Babies are more important than dogs. Sorry, Neely!
A couple of my gals have had sweet new babies recently. So exciting! Like just about everybody, I love finding out the names parents have chosen for their children. What a profound privilege.
Celebrating the arrival of our newest neighbor Hudson.
Lots of tips for baby’s first year, I realized, are just as much about helping the parent adjust as they are about the baby’s wellbeing, and this is one:
Use the baby’s name. I read that simple piece of advice somewhere, and it became quite profound for me. Don’t call her The Baby. It’s too easy then, to think of her the same way you’d think about your dog, or some other obligation or chore. “We’ve got to get home so the baby can nap.” (Sounds like: “We’ve got to get home to walk the dog.”) Instead of I’ve got to feed the baby, try I’m going to feed Mary Tobin.
Surely the child learns his own name and develops a sense of security as he hears it lovingly spoken. But I’d argue it’s more for Mom and Dad. New parents are going to be significantly inconvenienced by this new baby. (I hope you knew that already. You did sign up for it.) I knew it, of course, but it’s one thing to know, and another to adjust and to bring your heart, and body, alongside your mind to accept and embrace the responsibility. Calling Mary Tobin Mary Tobin, the name we chose with so much love, was a subtle reminder that she is a person! Just like me and you! She has needs and she’s real. She’s not a doll, a pet, or a project, but a life and a dear girl.
Names. So much could be written about their significance. For me using Mary Tobin’s name was a weapon against bitterness and discouragement in the early days of motherhood. You’ll still feel bitter and discouraged at times, but you’ll have an advantage from daily reminding yourself that your baby is a person who should not be dehumanized or objectified.
Elizabeth’s son John Bernard IV, AKA Bear. Bernard means “brave as a bear.” How awesome is that name?
My friend Elizabeth built up my ego during her pregnancy by asking my advice on various matters. We agreed that in some ways it’s easier to learn from the experiences of our peers than from the advice of seasoned mamas and grandmothers (not to mention mothers-in-law!). Perhaps because of the distance of years, the veteran moms can make it sound so easy. There’s less pressure with advice from friends your own age: you can take it or leave it, since we’re just rookies trying stuff out. (Example: Elizabeth took my suggestion to rub one’s belly with olive oil to avoid stretch marks, but one-upped me by buying something actually made for the purpose.) Above all I think you can feel the sympathy factor in a very real way with other new moms; it feels like we’re in it together. And by sympathy, perhaps I mean a palpable sense of shared desperation!

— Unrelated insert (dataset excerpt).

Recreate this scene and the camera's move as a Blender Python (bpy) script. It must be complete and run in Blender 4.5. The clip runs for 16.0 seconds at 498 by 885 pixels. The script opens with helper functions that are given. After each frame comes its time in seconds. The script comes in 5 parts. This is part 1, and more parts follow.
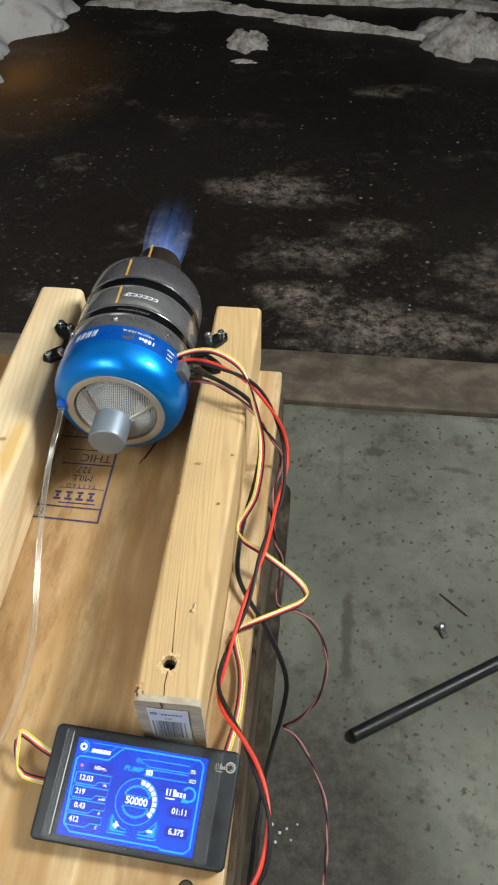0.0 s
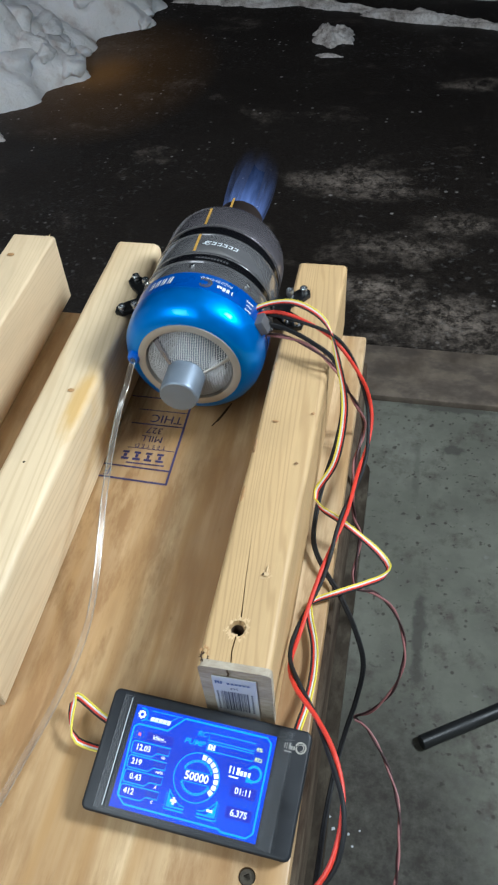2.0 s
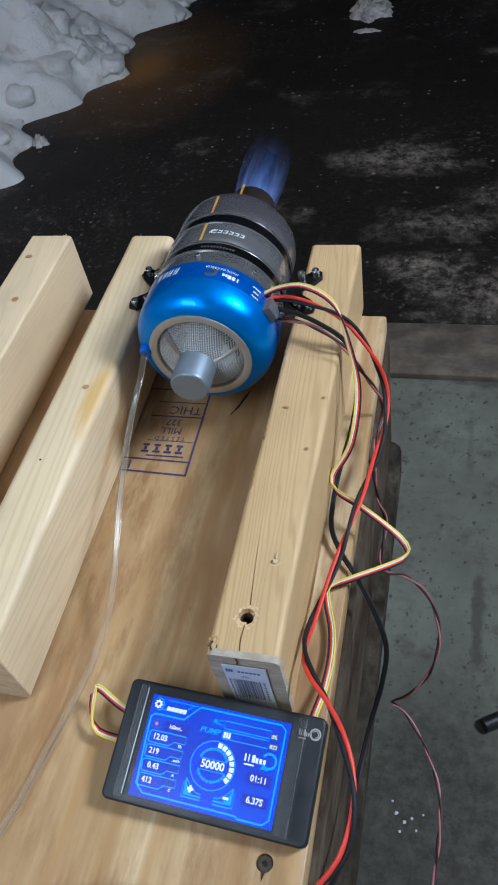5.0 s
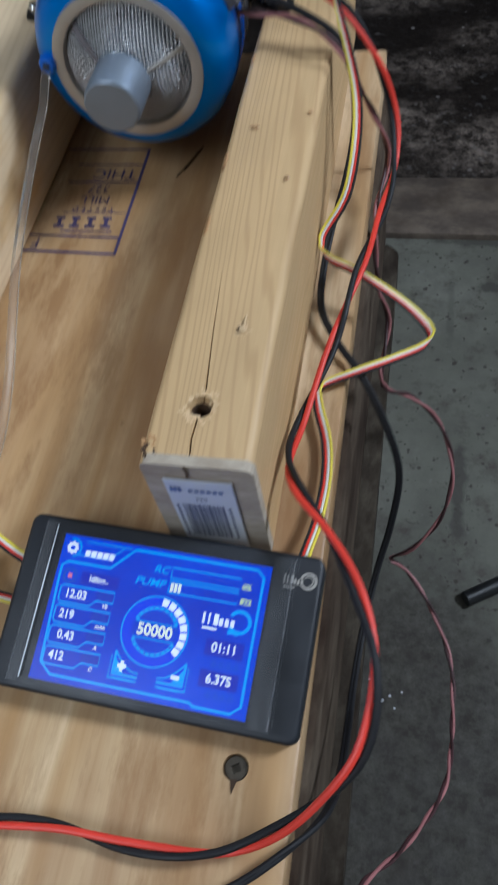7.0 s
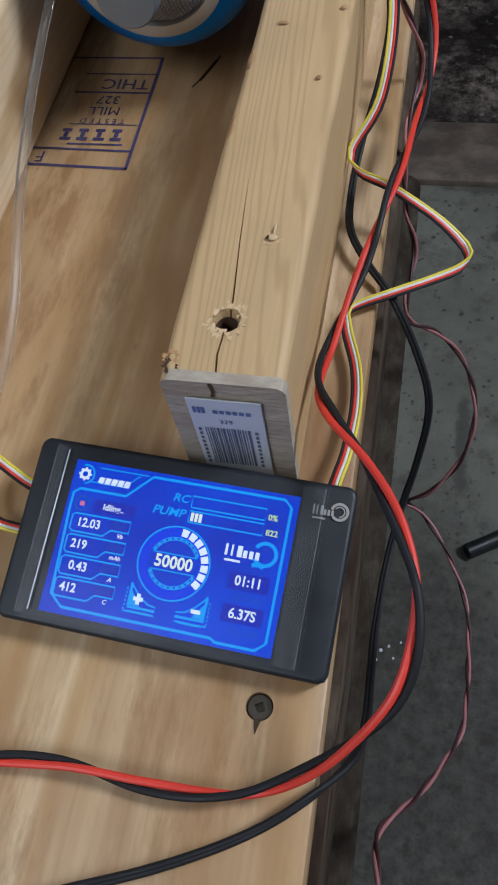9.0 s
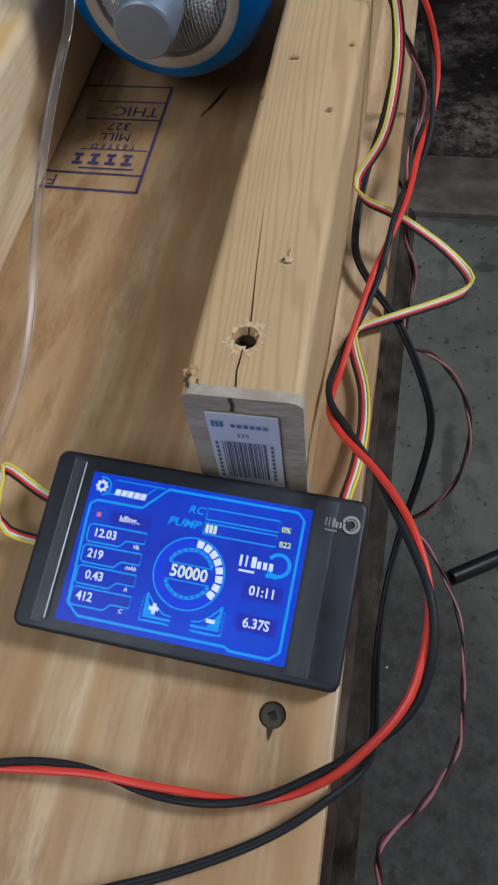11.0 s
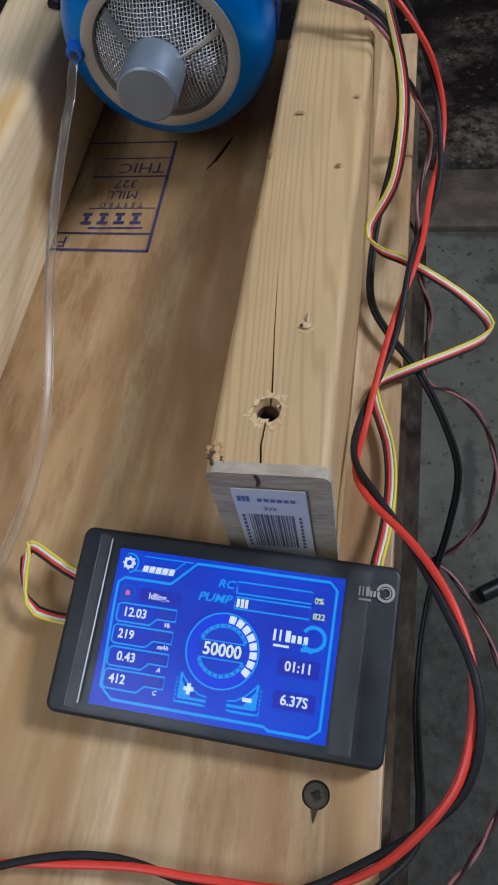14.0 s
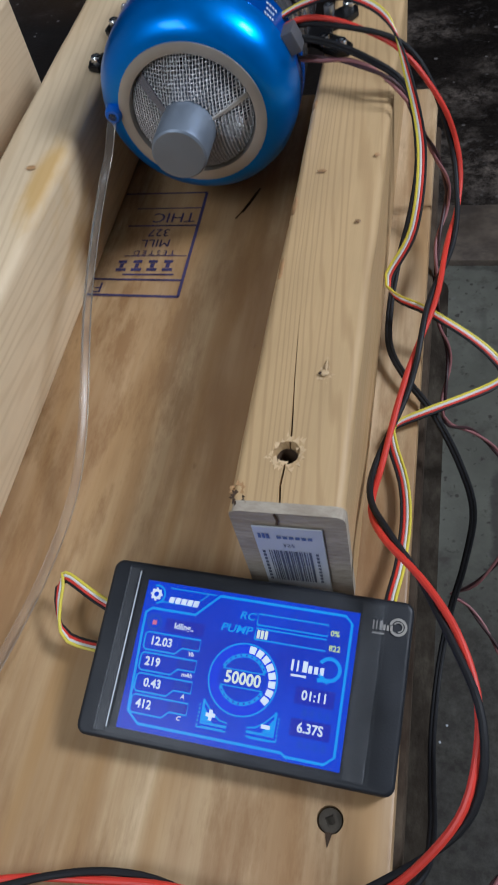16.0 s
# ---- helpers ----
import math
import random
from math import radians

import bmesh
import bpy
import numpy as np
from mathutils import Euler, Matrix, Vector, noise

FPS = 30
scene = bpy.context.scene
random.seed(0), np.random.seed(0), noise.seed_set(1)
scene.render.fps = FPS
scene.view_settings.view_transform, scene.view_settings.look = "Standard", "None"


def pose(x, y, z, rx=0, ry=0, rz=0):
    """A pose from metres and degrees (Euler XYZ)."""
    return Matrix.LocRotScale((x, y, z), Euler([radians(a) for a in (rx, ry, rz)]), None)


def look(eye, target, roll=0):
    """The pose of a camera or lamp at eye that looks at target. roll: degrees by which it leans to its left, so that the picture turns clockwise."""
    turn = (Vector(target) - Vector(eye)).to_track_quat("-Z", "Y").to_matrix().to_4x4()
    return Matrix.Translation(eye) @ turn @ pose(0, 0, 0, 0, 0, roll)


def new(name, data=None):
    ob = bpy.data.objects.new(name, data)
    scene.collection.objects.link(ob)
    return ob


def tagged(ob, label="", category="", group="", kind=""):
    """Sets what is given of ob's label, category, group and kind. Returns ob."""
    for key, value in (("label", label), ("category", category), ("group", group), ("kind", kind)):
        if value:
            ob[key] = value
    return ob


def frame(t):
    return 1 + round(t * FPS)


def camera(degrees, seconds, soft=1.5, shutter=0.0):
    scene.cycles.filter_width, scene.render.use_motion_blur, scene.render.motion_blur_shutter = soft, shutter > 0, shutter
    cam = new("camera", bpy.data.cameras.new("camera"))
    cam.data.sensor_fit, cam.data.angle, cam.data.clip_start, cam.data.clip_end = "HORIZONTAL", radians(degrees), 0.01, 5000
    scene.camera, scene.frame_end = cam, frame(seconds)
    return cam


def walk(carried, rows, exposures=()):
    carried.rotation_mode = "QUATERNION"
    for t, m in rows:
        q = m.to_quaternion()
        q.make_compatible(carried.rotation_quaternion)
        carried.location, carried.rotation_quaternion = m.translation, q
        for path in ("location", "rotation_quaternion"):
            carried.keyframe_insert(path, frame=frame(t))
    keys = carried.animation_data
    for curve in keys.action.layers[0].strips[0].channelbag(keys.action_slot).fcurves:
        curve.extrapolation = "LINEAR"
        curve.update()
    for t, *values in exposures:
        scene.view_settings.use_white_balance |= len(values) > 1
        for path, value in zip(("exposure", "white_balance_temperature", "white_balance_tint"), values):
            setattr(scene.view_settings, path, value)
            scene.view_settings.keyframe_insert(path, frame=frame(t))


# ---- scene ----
cam = camera(35.6, 16.0, soft=2.0, shutter=0.5)
PATH = [
    (0, (0.088, -0.164, 1.482), (-0.072, 1.13, -0.035), -1.2),
    (0.5, (0.085, -0.167, 1.479), (-0.12, 1.124, -0.035), -2.8),
    (1, (0.08, -0.164, 1.467), (-0.184, 1.127, -0.037), -4.3),
    (1.5, (0.081, -0.161, 1.456), (-0.22, 1.128, -0.043), -4.4),
    (2, (0.08, -0.162, 1.431), (-0.258, 1.115, -0.071), -5.0),
    (2.5, (0.094, -0.158, 1.424), (-0.303, 1.1, -0.08), -8.4),
    (3, (0.101, -0.16, 1.428), (-0.334, 1.092, -0.071), -10.3),
    (3.5, (0.1, -0.164, 1.431), (-0.36, 1.078, -0.068), -11.3),
    (6, (0.128, -0.127, 1.406), (-0.364, 1.047, -0.137), -14.6),
    (6.5, (0.134, -0.113, 1.359), (-0.296, 1.008, -0.241), -13.7),
    (7, (0.083, -0.118, 1.272), (-0.302, 0.912, -0.399), -13.1),
    (7.5, (0.072, -0.116, 1.251), (-0.262, 0.868, -0.458), -11.4),
    (8, (0.066, -0.12, 1.25), (-0.275, 0.826, -0.478), -11.4),
    (8.5, (0.07, -0.118, 1.25), (-0.3, 0.814, -0.48), -13.3),
    (11, (0.061, -0.128, 1.256), (-0.265, 0.87, -0.446), -9.5),
    (11.5, (0.048, -0.097, 1.335), (-0.41, 1.0, -0.273), -15.0),
    (12, (0.058, -0.107, 1.323), (-0.443, 1.004, -0.263), -16.4),
    (12.5, (0.054, -0.111, 1.273), (-0.455, 0.887, -0.384), -19.7),
    (13, (0.058, -0.108, 1.262), (-0.385, 0.862, -0.43), -17.5),
    (13.5, (0.056, -0.117, 1.266), (-0.333, 0.878, -0.424), -15.0),
    (14, (0.056, -0.111, 1.262), (-0.315, 0.917, -0.413), -14.0),
    (14.5, (0.056, -0.114, 1.266), (-0.336, 0.921, -0.4), -14.0),
    (15, (0.048, -0.122, 1.268), (-0.375, 0.926, -0.382), -14.4),
    (15.5, (0.057, -0.115, 1.268), (-0.391, 0.935, -0.375), -16.3),
    (16, (0.062, -0.116, 1.278), (-0.388, 0.962, -0.346), -15.8),
]
EXPOSURES = [(0, -0.21, 6200, 3), (1.5, -0.28, 5600, 3), (3.5, -0.39, 5350, 5), (5.4, -0.66, 5150, 6), (6.1, -0.68, 5150, 6), (6.5, -0.34, 5200, 5), (7.0, -0.92, 5250, 9), (7.4, -0.99, 5350, 12), (11.0, -1.09, 5420, 12), (16.0, -1.09, 5420, 12)]
walk(cam, [(t, look(eye, target, roll)) for t, eye, target, roll in PATH], EXPOSURES)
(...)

All that to say! While helpful for her, I hope, Elizabeth’s openness to my thoughts about what I did during pregnancy and Mary Tobin’s first year was really encouraging to me. I got to think about what helped me most and what I’d like to hold on to for the future. Once I began brainstorming, she was so patient and kind as I called and emailed with all sorts of tips, and did not cut me off when I sent random text messages that began “unsolicited advice #8 million” and ended “sorry I’m so annoying!!!”
Besides using the name, my other favorite tip (from Mama Rote, of course) was to put up my feet whenever I could when pregnant. Also, drink lots of water. And stock the fridge with cut pineapple, watermelon, or something else that will make you feel good. What baby advice has been helpful to you—profound or otherwise?